─── Material ───
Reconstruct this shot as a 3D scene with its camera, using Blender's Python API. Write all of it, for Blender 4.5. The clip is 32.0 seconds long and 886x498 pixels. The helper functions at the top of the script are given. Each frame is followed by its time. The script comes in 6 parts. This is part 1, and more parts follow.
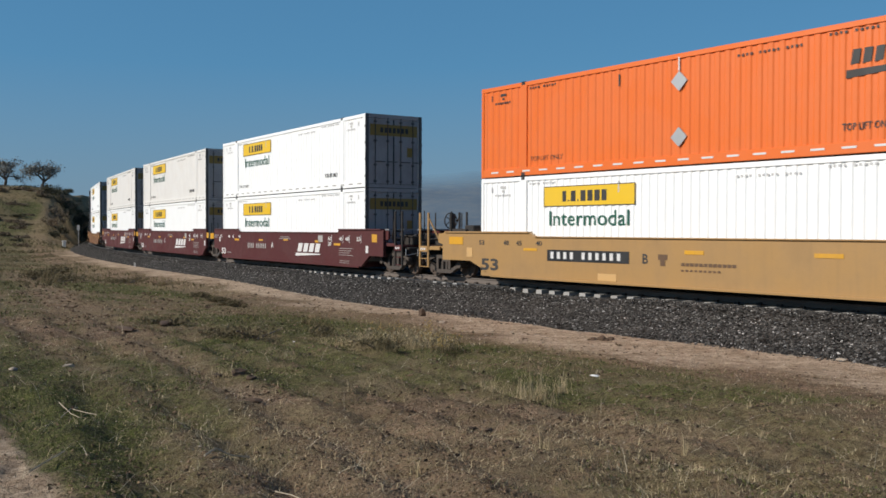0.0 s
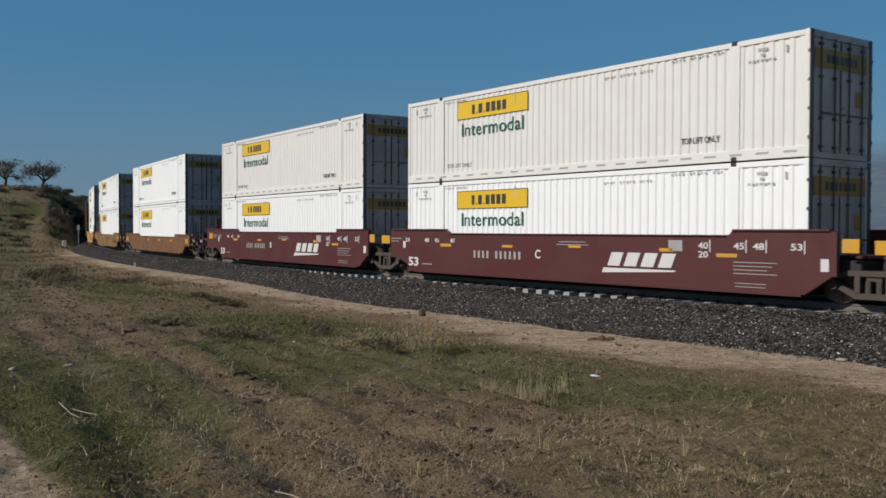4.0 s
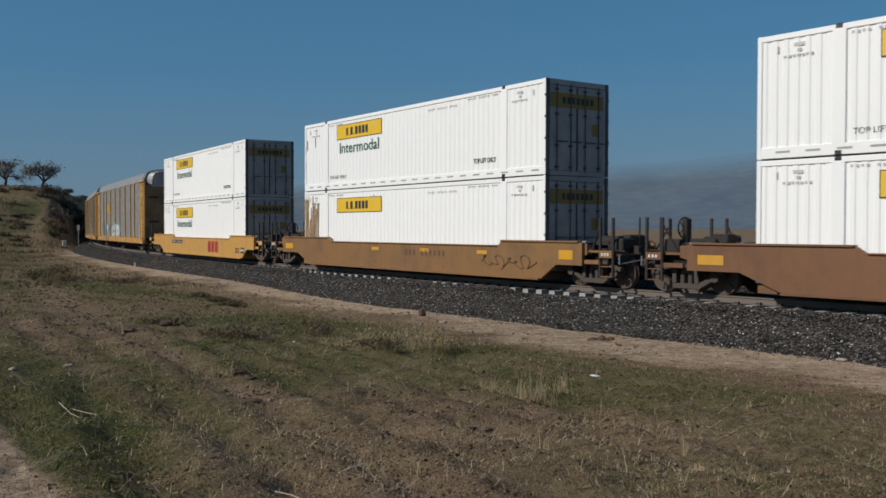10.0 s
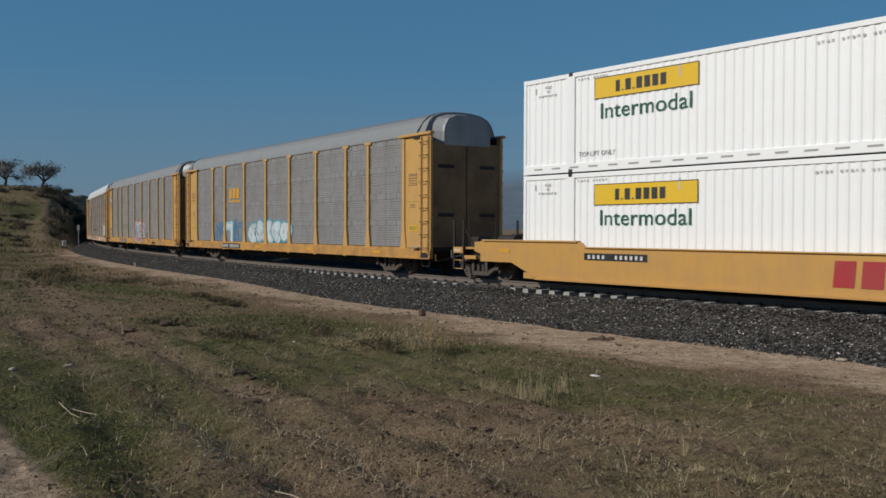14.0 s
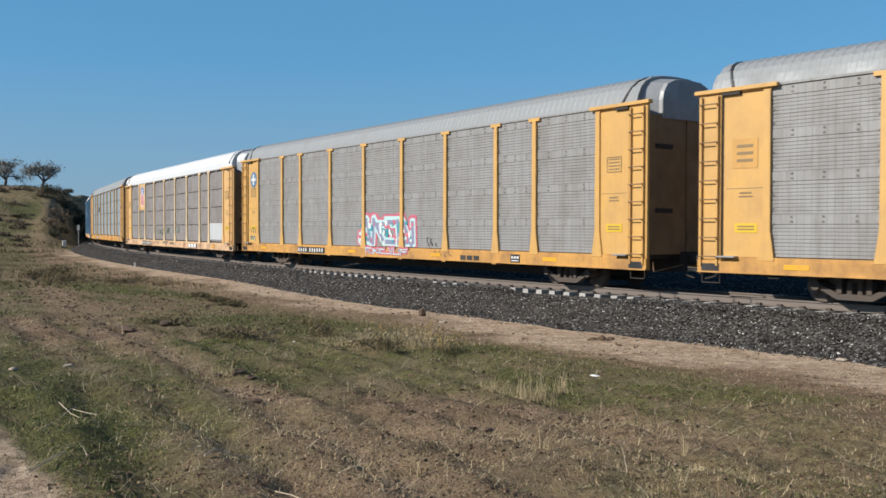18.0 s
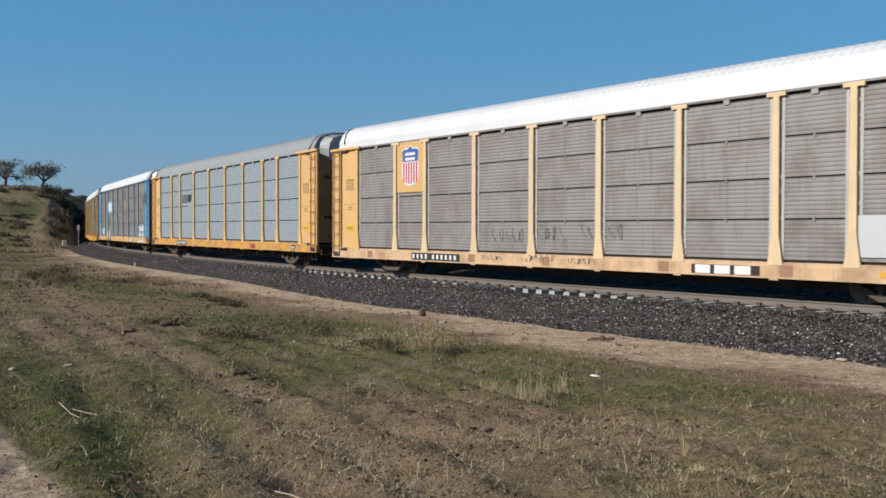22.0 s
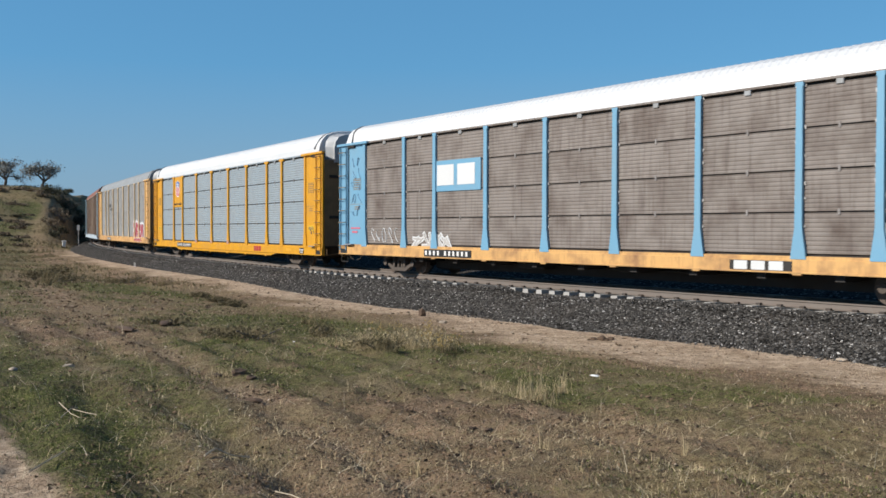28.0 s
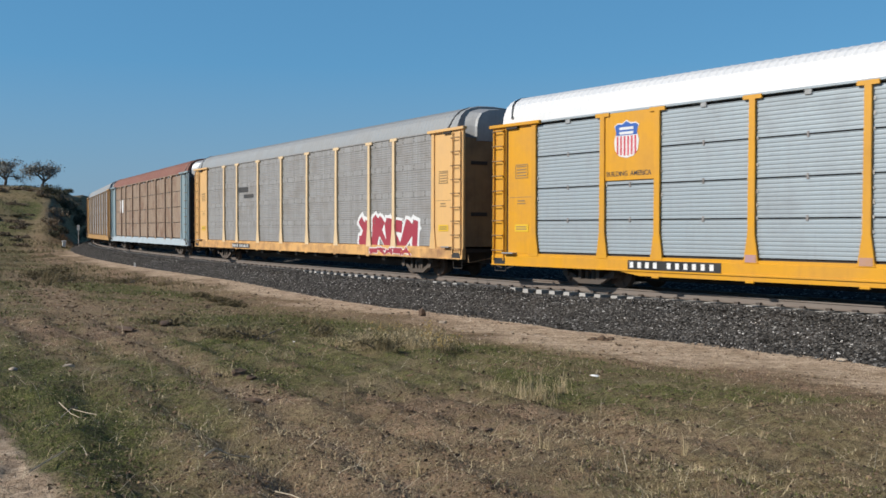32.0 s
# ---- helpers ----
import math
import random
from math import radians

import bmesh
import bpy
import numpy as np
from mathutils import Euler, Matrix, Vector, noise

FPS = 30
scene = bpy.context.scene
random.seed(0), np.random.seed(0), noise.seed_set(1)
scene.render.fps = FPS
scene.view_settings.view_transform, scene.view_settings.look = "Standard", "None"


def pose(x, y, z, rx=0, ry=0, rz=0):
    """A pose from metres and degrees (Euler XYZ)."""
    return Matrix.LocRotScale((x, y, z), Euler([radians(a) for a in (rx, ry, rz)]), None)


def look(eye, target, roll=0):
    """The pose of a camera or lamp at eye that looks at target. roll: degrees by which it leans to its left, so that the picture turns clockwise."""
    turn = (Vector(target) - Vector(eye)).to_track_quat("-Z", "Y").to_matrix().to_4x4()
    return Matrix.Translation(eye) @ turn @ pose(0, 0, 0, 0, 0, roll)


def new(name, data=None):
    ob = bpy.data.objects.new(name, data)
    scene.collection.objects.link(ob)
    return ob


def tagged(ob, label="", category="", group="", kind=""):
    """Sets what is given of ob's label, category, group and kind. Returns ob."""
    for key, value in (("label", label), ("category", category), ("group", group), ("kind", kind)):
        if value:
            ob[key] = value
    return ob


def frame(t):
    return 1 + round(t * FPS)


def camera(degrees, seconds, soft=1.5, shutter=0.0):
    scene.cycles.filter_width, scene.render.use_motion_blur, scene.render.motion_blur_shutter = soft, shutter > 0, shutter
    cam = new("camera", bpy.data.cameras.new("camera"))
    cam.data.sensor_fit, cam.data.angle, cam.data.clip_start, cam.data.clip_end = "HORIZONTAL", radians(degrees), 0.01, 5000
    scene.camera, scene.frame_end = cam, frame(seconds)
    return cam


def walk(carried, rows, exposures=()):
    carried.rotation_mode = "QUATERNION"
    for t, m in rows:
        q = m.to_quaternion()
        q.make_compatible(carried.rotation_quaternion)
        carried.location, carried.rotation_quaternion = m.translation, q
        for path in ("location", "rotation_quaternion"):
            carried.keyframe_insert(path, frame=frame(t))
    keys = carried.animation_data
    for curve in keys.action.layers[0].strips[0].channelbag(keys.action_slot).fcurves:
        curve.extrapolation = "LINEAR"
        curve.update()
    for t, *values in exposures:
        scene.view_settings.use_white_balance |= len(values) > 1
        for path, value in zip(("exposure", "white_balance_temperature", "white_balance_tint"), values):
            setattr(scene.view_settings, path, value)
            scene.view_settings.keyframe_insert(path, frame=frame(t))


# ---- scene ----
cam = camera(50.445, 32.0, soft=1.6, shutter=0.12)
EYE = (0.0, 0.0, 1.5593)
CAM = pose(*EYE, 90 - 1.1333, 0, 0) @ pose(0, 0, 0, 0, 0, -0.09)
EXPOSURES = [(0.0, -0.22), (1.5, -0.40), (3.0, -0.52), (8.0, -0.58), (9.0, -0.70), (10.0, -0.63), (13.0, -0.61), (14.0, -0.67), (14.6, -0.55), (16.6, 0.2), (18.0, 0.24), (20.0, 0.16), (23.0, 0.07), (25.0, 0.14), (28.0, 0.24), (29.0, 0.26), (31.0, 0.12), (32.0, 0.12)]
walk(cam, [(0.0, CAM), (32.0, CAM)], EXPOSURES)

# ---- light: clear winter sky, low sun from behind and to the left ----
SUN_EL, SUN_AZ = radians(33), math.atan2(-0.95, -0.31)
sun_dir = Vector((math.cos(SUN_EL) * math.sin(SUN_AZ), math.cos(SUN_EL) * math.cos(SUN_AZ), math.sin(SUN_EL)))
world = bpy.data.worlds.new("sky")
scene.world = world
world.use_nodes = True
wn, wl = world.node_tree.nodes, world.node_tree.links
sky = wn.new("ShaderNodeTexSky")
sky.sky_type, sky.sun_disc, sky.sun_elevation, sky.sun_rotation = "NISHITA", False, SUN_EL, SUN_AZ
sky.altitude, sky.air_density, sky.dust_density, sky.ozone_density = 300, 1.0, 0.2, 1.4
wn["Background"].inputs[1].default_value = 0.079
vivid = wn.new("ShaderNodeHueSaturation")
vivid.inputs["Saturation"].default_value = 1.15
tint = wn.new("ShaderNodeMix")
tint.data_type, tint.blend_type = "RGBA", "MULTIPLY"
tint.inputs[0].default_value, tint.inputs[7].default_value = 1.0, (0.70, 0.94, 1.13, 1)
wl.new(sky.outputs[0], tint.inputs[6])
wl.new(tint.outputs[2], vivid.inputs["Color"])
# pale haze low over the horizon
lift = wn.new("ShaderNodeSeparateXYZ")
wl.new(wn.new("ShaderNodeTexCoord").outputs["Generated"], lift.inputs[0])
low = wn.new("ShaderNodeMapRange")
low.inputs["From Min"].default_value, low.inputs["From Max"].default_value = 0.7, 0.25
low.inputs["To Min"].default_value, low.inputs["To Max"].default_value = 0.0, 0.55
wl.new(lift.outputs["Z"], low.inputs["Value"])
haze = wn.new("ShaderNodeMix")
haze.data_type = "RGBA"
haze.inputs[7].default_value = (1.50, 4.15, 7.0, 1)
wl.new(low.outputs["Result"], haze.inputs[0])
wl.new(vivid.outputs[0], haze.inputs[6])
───
What you are asked to do
Your task is to output exactly the lines from the one with "scene.view_settings.use_white_balance |= len(values)" through the one with "scene.view_settings.keyframe_insert(path, frame=frame(t))", counting both ends.

Exercise answer
        scene.view_settings.use_white_balance |= len(values) > 1
        for path, value in zip(("exposure", "white_balance_temperature", "white_balance_tint"), values):
            setattr(scene.view_settings, path, value)
            scene.view_settings.keyframe_insert(path, frame=frame(t))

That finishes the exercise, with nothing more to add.